(Data excerpt):
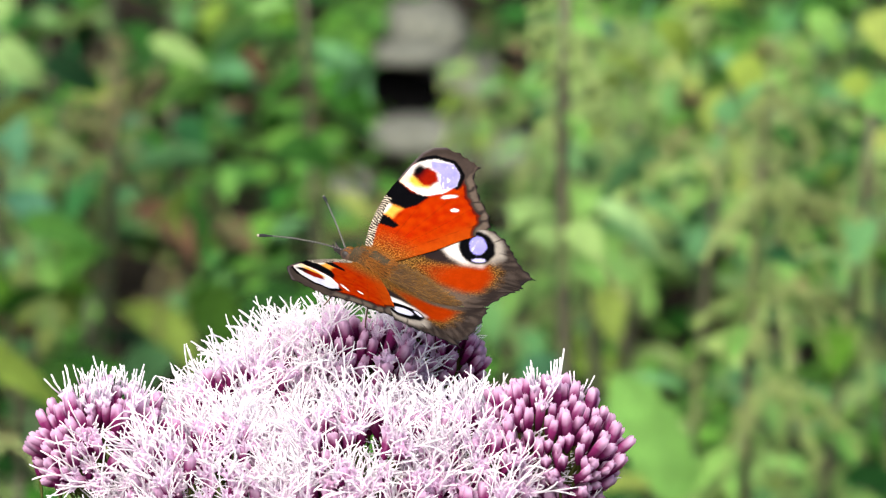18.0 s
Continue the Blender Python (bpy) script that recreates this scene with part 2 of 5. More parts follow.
def nettle(x, y, height, seed, strings=0.3, size=0.075, label="green stinging nettle with toothed leaves", mix=(82, 5, 8, 4, 1), deep=0.36, thick=1.0, tilt=None):
    rng = random.Random(seed)
    plant = thing("nettle", (x, y, 0), label, "nettle", "nettles behind the flower")
    lean, way = rng.uniform(0, 0.05), rng.uniform(0, math.tau)
    if tilt is not None:
        lean, way = abs(tilt), (0.0 if tilt > 0 else math.pi)

    def along(h):
        t = h / height
        return Vector((math.cos(way) * lean * t * t + 0.004 * math.sin(9 * t + seed), math.sin(way) * lean * t * t, h))
    form = Form()
    form.tube([along(height * k / 10) for k in range(11)], [thick * (0.0042 - 0.0022 * k / 10) for k in range(11)], 6, (1, 1, 1))
    part("stem", form.mesh("stem", STEM), plant)
    h, turn = max(height - deep, 0.05), rng.uniform(0, 360)
    while h < height:
        top = h / height
        long = size * (1.15 - 0.65 * max(0, (top - 0.6) / 0.4)) * rng.uniform(0.8, 1.15)
        for half in (0, 180):
            a = turn + half + rng.uniform(-18, 18)
            stalk = Vector((math.cos(radians(a)), math.sin(radians(a)), 0.5)) * long * 0.25
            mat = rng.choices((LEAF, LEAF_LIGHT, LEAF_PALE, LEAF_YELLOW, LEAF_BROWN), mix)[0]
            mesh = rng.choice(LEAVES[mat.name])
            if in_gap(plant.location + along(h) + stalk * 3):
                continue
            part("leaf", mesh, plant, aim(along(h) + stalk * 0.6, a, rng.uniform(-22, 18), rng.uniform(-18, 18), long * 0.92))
            if rng.random() < strings:
                for _ in range(2):
                    part("flower_string", rng.choice(STRINGS), plant, aim(along(h), a + rng.uniform(-50, 50), rng.uniform(-50, 10), 0, rng.uniform(0.4, 0.8)))
        h += rng.uniform(0.026, 0.046) * (1.4 - 0.7 * top)
        turn += 90
    return plant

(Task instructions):
From the first line of the material down to the line containing "lean, way = abs(tilt), (0.0", inclusive, return each line exactly, skipping any picture.

(Answer to the task):
18.0 s
Continue the Blender Python (bpy) script that recreates this scene with part 2 of 5. More parts follow.
def nettle(x, y, height, seed, strings=0.3, size=0.075, label="green stinging nettle with toothed leaves", mix=(82, 5, 8, 4, 1), deep=0.36, thick=1.0, tilt=None):
    rng = random.Random(seed)
    plant = thing("nettle", (x, y, 0), label, "nettle", "nettles behind the flower")
    lean, way = rng.uniform(0, 0.05), rng.uniform(0, math.tau)
    if tilt is not None:
        lean, way = abs(tilt), (0.0 if tilt > 0 else math.pi)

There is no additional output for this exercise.